Dick and Charlsia Schall were enjoying a Sunday drive with their three children when they stumbled upon Santa Train and decided to hop aboard. That was 1972, and they haven’t missed a year since.
As they waited to board, Dick remembers watching a flagpole. When a pennant matching the color of their tickets was raised, it was their time to ride. A steam locomotive pulled the train from Route 202 about 1/4 mile into a forest where Snoqualmie Parkway is today. The Schalls stepped off the train and gathered around a bonfire, where they were served hot cocoa and homemade cookies.
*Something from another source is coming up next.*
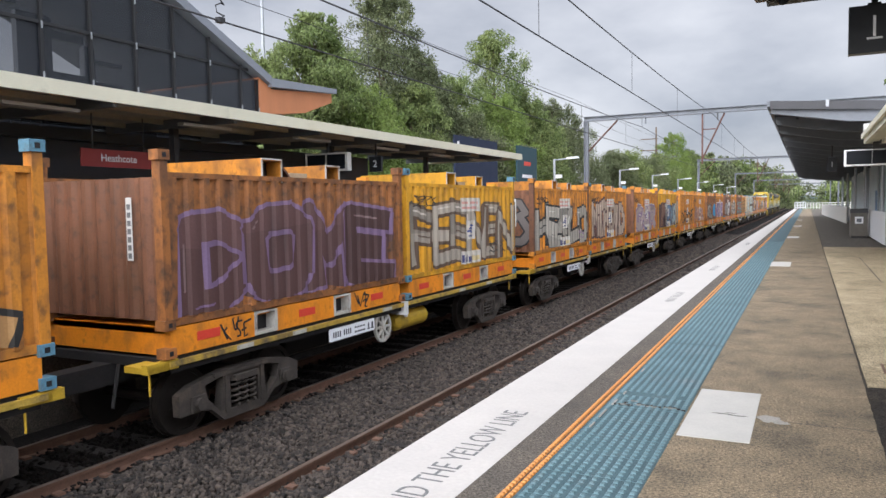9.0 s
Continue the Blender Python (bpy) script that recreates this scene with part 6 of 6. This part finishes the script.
        for y in (9.0, 10.4, 11.9, 13.3, 14.6):
            part("rail_post", one_beam((X, y, 1.8), (X, y, 2.88), 0.018, 7), M["handrail"], lo)
        part("mid_rail", one_beam((X, 3.7, 2.36), (X, 6.6, 2.36), 0.016, 7), M["handrail"], lo)
        part("mid_rail", one_beam((X, 7.5, 2.36), (X, 15.8, 2.36), 0.016, 7), M["handrail"], lo)
        # ladder
        ld = part("ladder", one_box(X - 0.02, X + 0.04, 6.72, 6.77, 0.55, 1.6), M["loco_dirty"], lo)
        part("stile", one_box(X - 0.02, X + 0.04, 7.3, 7.35, 0.55, 1.6), M["loco_dirty"], ld)
        for z in (0.62, 0.92, 1.22):
            part("rung", one_box(X - 0.1, X + 0.04, 6.77, 7.3, z, z + 0.04), M["loco_dirty"], ld)
        # fuel tank and lockers
        part("fuel_tank", one_prism([(s * 0.5, 0.5), (s * 1.28, 0.55), (s * 1.36, 0.75), (s * 1.36, 1.42), (s * 0.5, 1.48)], "y", 8.5, 13.6), M["under"], lo, bevel=0.01)
        for y in (9.4, 10.4, 11.6, 12.6):
            plate(lo, "tank_seam", y, y + 0.03, 0.72, 1.42, X - (0.02 if s > 0 else -0.008), M["black"])
            for z in (0.85, 1.2):
                plate(lo, "tank_latch", y + 0.3, y + 0.42, z, z + 0.09, X - (0.02 if s > 0 else -0.006), M["galv"])
        part("tank_end", one_box(min(s * 0.6, s * 1.3), max(s * 0.6, s * 1.3), 7.5, 8.4, 0.6, 1.42), M["bogie"], lo, bevel=0.02)
        for y in (7.0, 3.5, 15.0, 12.4):
            plate(lo, "frame_notice", y, y + 0.4, 1.6, 1.74, 1.42 if s > 0 else -1.432, M["off_white"])
    # cab
    cabp = [(-1.43, 1.5), (1.43, 1.5), (1.43, 3.98), (1.30, 4.22), (0.95, 4.50), (-0.95, 4.50), (-1.30, 4.22), (-1.43, 3.98)]
    part("cab", one_prism(cabp, "y", 0.0, 2.25), M["loco_yellow"], lo, "bright yellow full-width cab", bevel=0.03)
    part("cab_brow", one_prism([(-0.12, 3.98), (-0.12, 4.18), (0.0, 4.42), (0.6, 4.52), (0.6, 3.98)], "x", -1.2, 1.2), M["loco_yellow"], lo, "yellow light brow above the windscreen", bevel=0.02)
    part("cab_roof_panel", one_prism([(0.9, 4.505), (0.95, 4.51), (-0.95, 4.51), (-0.9, 4.505)], "y", 1.7, 2.25), M["loco_mid"], lo)
    part("windscreen_frame", one_box(-1.18, 1.18, -0.012, 0.0, 3.06, 3.9), M["black"], lo)
    for a, b in ((-1.12, -0.06), (0.06, 1.12)):
        ws = part("windscreen", one_box(a, b, -0.02, -0.012, 3.14, 3.84), M["screen"], lo, "windscreen with pale green blind")
        part("blind", one_box(a + 0.02, b - 0.02, -0.026, -0.02, 3.30, 3.84), M["blind"], ws, "pale green sun blind")
    for a in (-0.75, 0.72):
        part("number_box", one_box(a - 0.22, a + 0.22, -0.135, -0.11, 4.06, 4.24), M["black"], lo, "dark rounded number box", bevel=0.02)
        part("number_bar", one_box(a - 0.14, a + 0.14, -0.14, -0.135, 4.11, 4.19), M["patch_paint"], lo)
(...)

Santa Train has evolved over the course of 40 years. (It began in 1969.) But cocoa and cookies remain a constant. Today, guests file through the museum’s historic railway kitchen car to receive cookies baked inside coal-burning stoves. Hot chocolate is warmed in a huge pot on top of the stove.
Why did the Schalls keep coming back? “It was good entertainment for the kids,” says Dick. “They liked to ride on the train.” OK, be honest now. Dick adds, “I have always been fond of the railroad and trains.”
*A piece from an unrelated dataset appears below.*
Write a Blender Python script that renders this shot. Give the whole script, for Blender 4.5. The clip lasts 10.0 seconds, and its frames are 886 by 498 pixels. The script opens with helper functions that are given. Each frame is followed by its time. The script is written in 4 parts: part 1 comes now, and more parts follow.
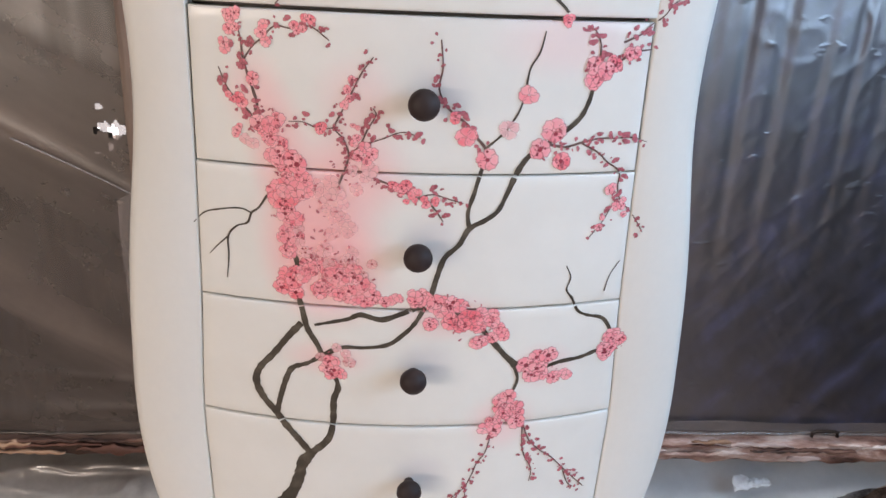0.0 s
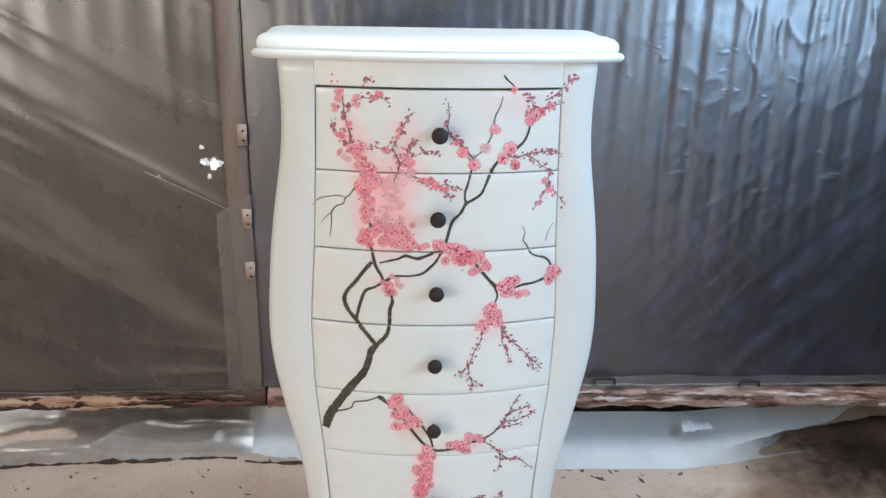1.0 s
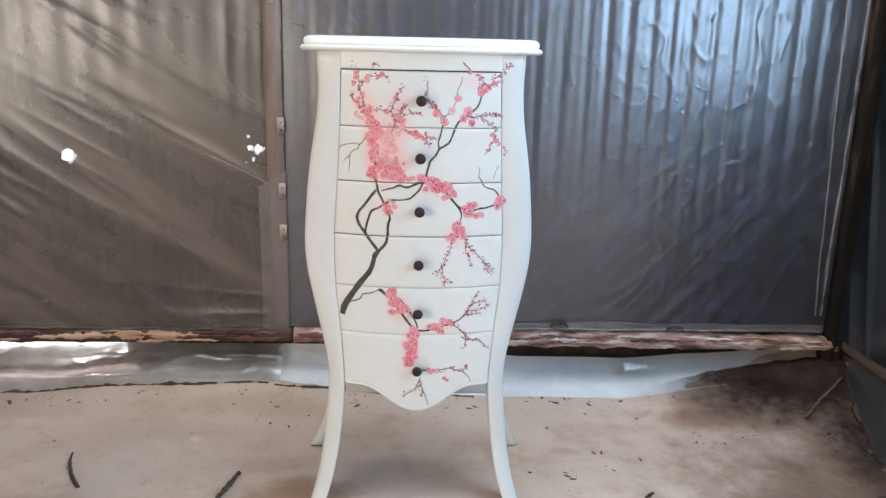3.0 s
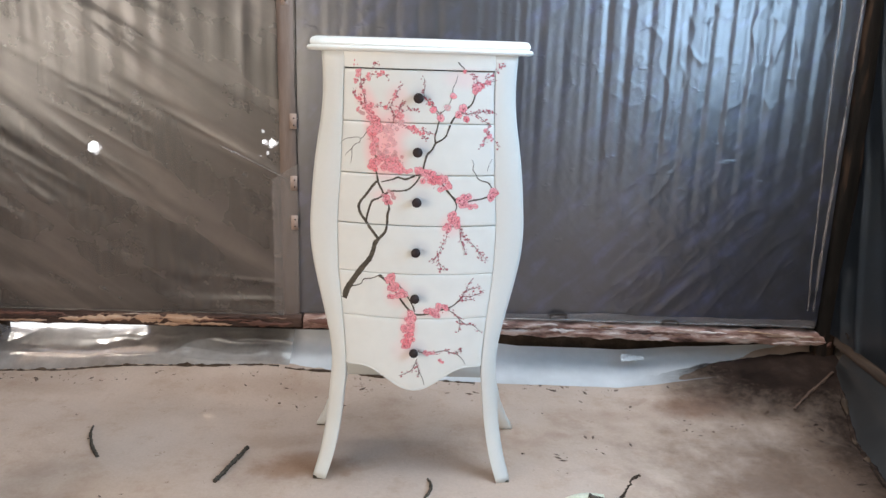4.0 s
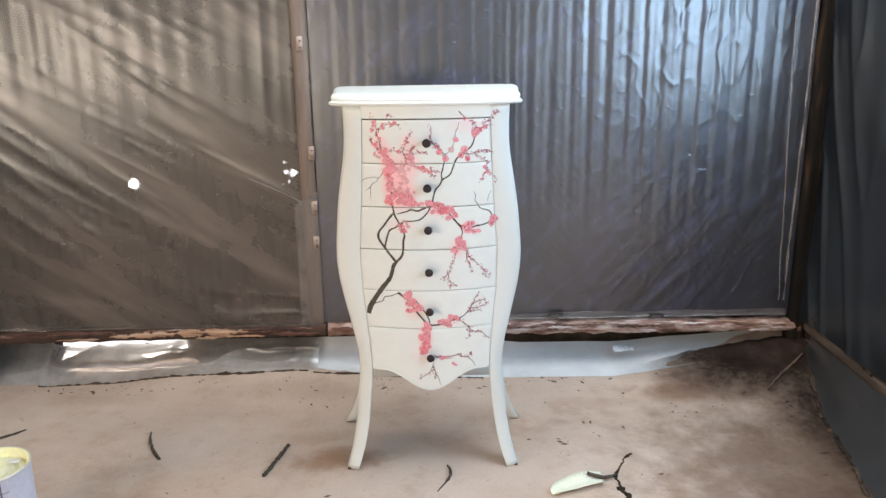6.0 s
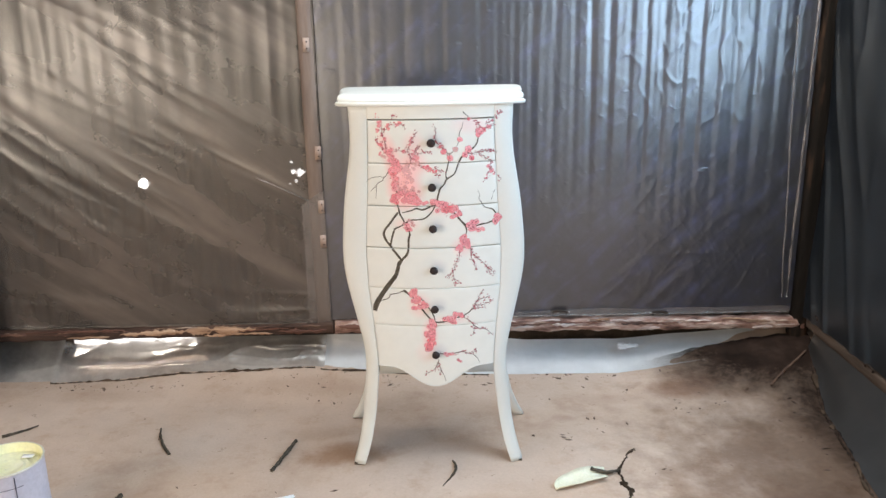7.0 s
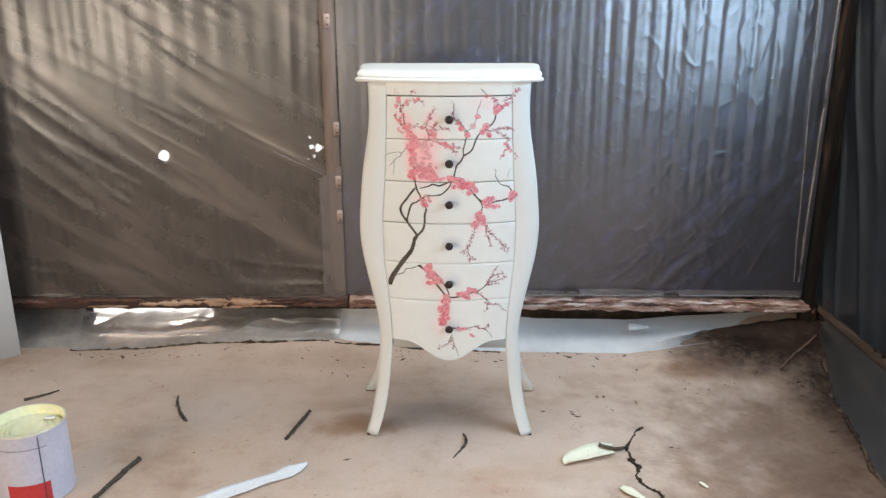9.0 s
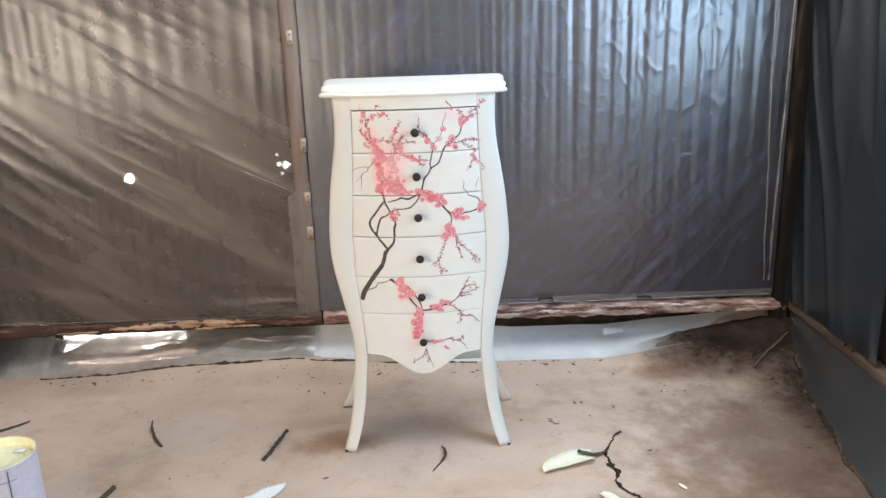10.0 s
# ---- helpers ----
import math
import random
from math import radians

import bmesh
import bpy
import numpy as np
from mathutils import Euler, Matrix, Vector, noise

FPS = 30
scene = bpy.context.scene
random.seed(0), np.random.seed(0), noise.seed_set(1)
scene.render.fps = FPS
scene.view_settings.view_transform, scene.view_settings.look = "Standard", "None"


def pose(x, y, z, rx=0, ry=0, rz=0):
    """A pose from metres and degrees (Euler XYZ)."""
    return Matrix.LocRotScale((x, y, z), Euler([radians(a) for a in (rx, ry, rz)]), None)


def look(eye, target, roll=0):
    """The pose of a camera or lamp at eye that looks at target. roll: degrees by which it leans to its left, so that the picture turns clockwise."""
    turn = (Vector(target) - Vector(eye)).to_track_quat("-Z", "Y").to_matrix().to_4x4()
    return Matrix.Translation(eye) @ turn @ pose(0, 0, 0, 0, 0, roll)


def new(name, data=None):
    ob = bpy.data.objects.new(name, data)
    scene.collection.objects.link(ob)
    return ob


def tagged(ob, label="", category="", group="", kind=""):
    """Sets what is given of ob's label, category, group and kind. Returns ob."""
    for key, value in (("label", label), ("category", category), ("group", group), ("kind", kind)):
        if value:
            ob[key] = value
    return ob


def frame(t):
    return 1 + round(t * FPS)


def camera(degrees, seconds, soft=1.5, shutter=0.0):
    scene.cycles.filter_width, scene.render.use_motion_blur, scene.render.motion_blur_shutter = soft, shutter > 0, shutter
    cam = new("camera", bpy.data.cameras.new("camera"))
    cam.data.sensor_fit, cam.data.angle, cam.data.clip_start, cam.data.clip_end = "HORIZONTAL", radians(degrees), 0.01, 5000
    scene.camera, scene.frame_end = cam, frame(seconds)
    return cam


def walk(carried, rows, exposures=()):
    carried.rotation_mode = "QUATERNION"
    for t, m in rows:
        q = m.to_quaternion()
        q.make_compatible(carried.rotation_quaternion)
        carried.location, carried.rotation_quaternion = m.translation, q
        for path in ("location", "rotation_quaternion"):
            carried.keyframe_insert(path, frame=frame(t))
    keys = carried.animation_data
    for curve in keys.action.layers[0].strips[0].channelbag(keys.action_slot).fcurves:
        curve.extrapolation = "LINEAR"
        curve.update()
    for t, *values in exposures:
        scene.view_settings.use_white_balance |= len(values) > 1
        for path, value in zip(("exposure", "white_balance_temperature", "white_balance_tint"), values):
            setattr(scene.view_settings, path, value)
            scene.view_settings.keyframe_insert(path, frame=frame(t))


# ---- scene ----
cam = camera(58.5, 10.0)
PATH = [
    (0, (-0.018, -0.757, 1.086), (0.113, 1.112, 0.383), 2.6),
    (0.5, (-0.052, -1.006, 1.156), (0.082, 0.896, 0.556), 2.4),
    (1, (-0.048, -1.259, 1.164), (0.056, 0.643, 0.555), 1.0),
    (1.5, (0.001, -1.486, 1.159), (0.068, 0.433, 0.598), 0.7),
    (2, (-0.005, -1.664, 1.144), (0.062, 0.276, 0.662), 0.3),
    (2.5, (-0.039, -1.784, 1.089), (0.059, 0.153, 0.602), 1.0),
    (4, (0.045, -1.975, 1.092), (0.069, -0.036, 0.602), 1.8),
    (4.5, (0.03, -2.062, 1.154), (0.043, -0.122, 0.667), 0.1),
    (5, (0.017, -2.163, 1.221), (0.015, -0.222, 0.74), -1.5),
    (6.5, (0.017, -2.259, 1.262), (0.049, -0.334, 0.72), -0.6),
    (7, (0.024, -2.279, 1.266), (0.029, -0.35, 0.737), -1.1),
    (7.5, (0.02, -2.307, 1.268), (-0.01, -0.382, 0.727), -0.7),
    (8, (0.016, -2.321, 1.267), (-0.036, -0.395, 0.73), -0.8),
    (8.5, (0.007, -2.328, 1.253), (-0.011, -0.411, 0.682), 0.6),
    (9, (0.016, -2.314, 1.256), (-0.011, -0.397, 0.685), -0.1),
    (9.5, (0.025, -2.306, 1.259), (0.04, -0.386, 0.701), -1.2),
    (10, (0.032, -2.308, 1.263), (0.065, -0.385, 0.714), -1.9),
]
EXPOSURES = [
    (0, -0.58, 6800, 19), (0.5, -0.53, 6500, 12), (1, -0.47, 6300, 10), (2, -0.43, 6250, 10), (2.5, -0.40, 6300, 11), (4, -0.42, 6500, 12),
    (5, -0.29, 6600, 11), (6.5, -0.34, 6850, 12), (7.5, -0.28, 6900, 12), (9, -0.42, 6850, 12), (9.5, -0.30, 6850, 12), (10, -0.27, 6850, 12),
]
walk(cam, [(t, look(eye, target, roll)) for t, eye, target, roll in PATH], EXPOSURES)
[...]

That excitement over the train ride is another constant. “The kids all remain the same,” says Charlsia. “It’s still the same kind of family involvement.”
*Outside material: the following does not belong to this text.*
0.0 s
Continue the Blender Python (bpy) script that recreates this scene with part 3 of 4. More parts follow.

Dick, Charlsia, Tim, Peter and Andrick have attended Santa Train in sunshine, snow, sleet, rain, even floods. One year, Dick and Charlsia thought their children had outgrown the event. But when they announced they wouldn’t be going, one son would hear none of it. It was tradition. And now the tradition includes Dick and Charlsia’s granddaughters, Teagan and Shaleigh, as well.
The story doesn’t end there. In 1999, Dick and Charlsia began volunteering for Santa Train. In the years since, they’ve baked cookies, decorated the Snoqualmie Depot, assisted Santa, and led singing on the train. A young boy dubbed Dick “Mr. Bells,” because Dick wears bells on his cap to amuse toddlers. Their son Peter has also volunteered for Santa Train. And now, Dick and Charlsia volunteer at the Northwest Railway Museum year round once a week, helping with collection care, archiving, preparing mailings, and other vital projects.
So this year, ride Santa Train if you dare! You never know where it may lead.